### Recorded data
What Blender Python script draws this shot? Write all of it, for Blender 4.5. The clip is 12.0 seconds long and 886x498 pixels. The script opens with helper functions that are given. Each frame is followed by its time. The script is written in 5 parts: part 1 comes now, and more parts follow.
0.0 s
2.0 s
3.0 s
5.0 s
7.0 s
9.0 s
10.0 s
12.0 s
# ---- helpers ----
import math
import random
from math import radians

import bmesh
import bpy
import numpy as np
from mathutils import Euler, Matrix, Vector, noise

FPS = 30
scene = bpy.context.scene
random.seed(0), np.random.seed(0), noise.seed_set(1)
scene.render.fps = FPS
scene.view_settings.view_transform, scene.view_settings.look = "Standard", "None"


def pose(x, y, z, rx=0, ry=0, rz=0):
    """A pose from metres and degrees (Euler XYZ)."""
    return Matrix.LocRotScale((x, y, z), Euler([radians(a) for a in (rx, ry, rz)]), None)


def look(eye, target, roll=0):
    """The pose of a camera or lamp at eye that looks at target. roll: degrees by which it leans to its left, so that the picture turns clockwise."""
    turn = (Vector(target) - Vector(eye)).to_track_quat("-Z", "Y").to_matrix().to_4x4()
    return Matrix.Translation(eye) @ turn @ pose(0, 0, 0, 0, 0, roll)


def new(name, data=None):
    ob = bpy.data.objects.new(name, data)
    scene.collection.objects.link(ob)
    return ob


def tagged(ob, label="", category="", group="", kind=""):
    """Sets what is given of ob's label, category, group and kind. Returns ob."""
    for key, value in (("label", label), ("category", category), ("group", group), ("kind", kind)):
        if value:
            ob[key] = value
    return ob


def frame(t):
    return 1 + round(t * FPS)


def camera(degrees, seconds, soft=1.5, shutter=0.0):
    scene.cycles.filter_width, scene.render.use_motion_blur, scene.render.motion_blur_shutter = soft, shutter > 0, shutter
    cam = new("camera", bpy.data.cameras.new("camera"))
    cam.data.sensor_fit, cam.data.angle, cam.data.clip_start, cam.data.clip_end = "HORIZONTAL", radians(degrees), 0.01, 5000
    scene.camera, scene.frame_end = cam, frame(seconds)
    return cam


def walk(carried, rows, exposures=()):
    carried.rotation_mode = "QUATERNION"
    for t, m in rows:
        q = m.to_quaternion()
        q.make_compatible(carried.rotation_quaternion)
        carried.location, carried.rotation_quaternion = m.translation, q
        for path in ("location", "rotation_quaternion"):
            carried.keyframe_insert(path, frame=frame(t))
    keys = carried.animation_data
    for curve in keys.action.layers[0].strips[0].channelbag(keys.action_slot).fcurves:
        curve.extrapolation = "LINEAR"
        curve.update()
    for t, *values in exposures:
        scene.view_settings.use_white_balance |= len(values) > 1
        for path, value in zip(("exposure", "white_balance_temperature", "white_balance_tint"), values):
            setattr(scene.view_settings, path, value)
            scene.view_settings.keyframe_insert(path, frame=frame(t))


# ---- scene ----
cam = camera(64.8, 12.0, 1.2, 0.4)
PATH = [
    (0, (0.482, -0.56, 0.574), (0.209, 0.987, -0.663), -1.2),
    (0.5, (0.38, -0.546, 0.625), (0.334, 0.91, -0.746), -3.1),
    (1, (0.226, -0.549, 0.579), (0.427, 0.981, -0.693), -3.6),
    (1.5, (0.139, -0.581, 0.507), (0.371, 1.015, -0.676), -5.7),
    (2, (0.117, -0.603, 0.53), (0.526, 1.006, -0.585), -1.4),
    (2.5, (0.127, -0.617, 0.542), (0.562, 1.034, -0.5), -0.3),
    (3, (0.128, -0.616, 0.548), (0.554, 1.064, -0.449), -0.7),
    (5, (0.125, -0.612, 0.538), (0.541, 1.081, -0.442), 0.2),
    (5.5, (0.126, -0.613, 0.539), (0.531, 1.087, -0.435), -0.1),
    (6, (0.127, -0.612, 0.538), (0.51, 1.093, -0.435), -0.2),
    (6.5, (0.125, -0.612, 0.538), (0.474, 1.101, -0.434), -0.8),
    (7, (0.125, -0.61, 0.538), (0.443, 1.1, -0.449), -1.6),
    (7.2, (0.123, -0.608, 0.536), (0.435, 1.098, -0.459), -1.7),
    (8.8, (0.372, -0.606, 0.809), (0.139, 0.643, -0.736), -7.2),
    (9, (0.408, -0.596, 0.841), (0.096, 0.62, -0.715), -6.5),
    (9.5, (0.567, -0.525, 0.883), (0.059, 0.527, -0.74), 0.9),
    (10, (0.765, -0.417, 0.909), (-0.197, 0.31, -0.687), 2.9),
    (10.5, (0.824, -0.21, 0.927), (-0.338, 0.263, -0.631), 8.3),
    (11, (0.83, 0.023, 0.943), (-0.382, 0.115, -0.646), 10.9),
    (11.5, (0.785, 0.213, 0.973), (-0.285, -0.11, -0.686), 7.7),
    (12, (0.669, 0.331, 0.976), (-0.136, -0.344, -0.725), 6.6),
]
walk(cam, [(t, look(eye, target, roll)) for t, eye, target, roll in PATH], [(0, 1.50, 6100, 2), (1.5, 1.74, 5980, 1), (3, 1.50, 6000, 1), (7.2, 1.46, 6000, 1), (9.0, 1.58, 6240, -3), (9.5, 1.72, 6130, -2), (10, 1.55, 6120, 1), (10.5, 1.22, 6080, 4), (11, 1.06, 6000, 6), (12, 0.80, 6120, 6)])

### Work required
Scan the material above. Return every line containing the string "group".

### Completed task
def tagged(ob, label="", category="", group="", kind=""):
    """Sets what is given of ob's label, category, group and kind. Returns ob."""
    for key, value in (("label", label), ("category", category), ("group", group), ("kind", kind)):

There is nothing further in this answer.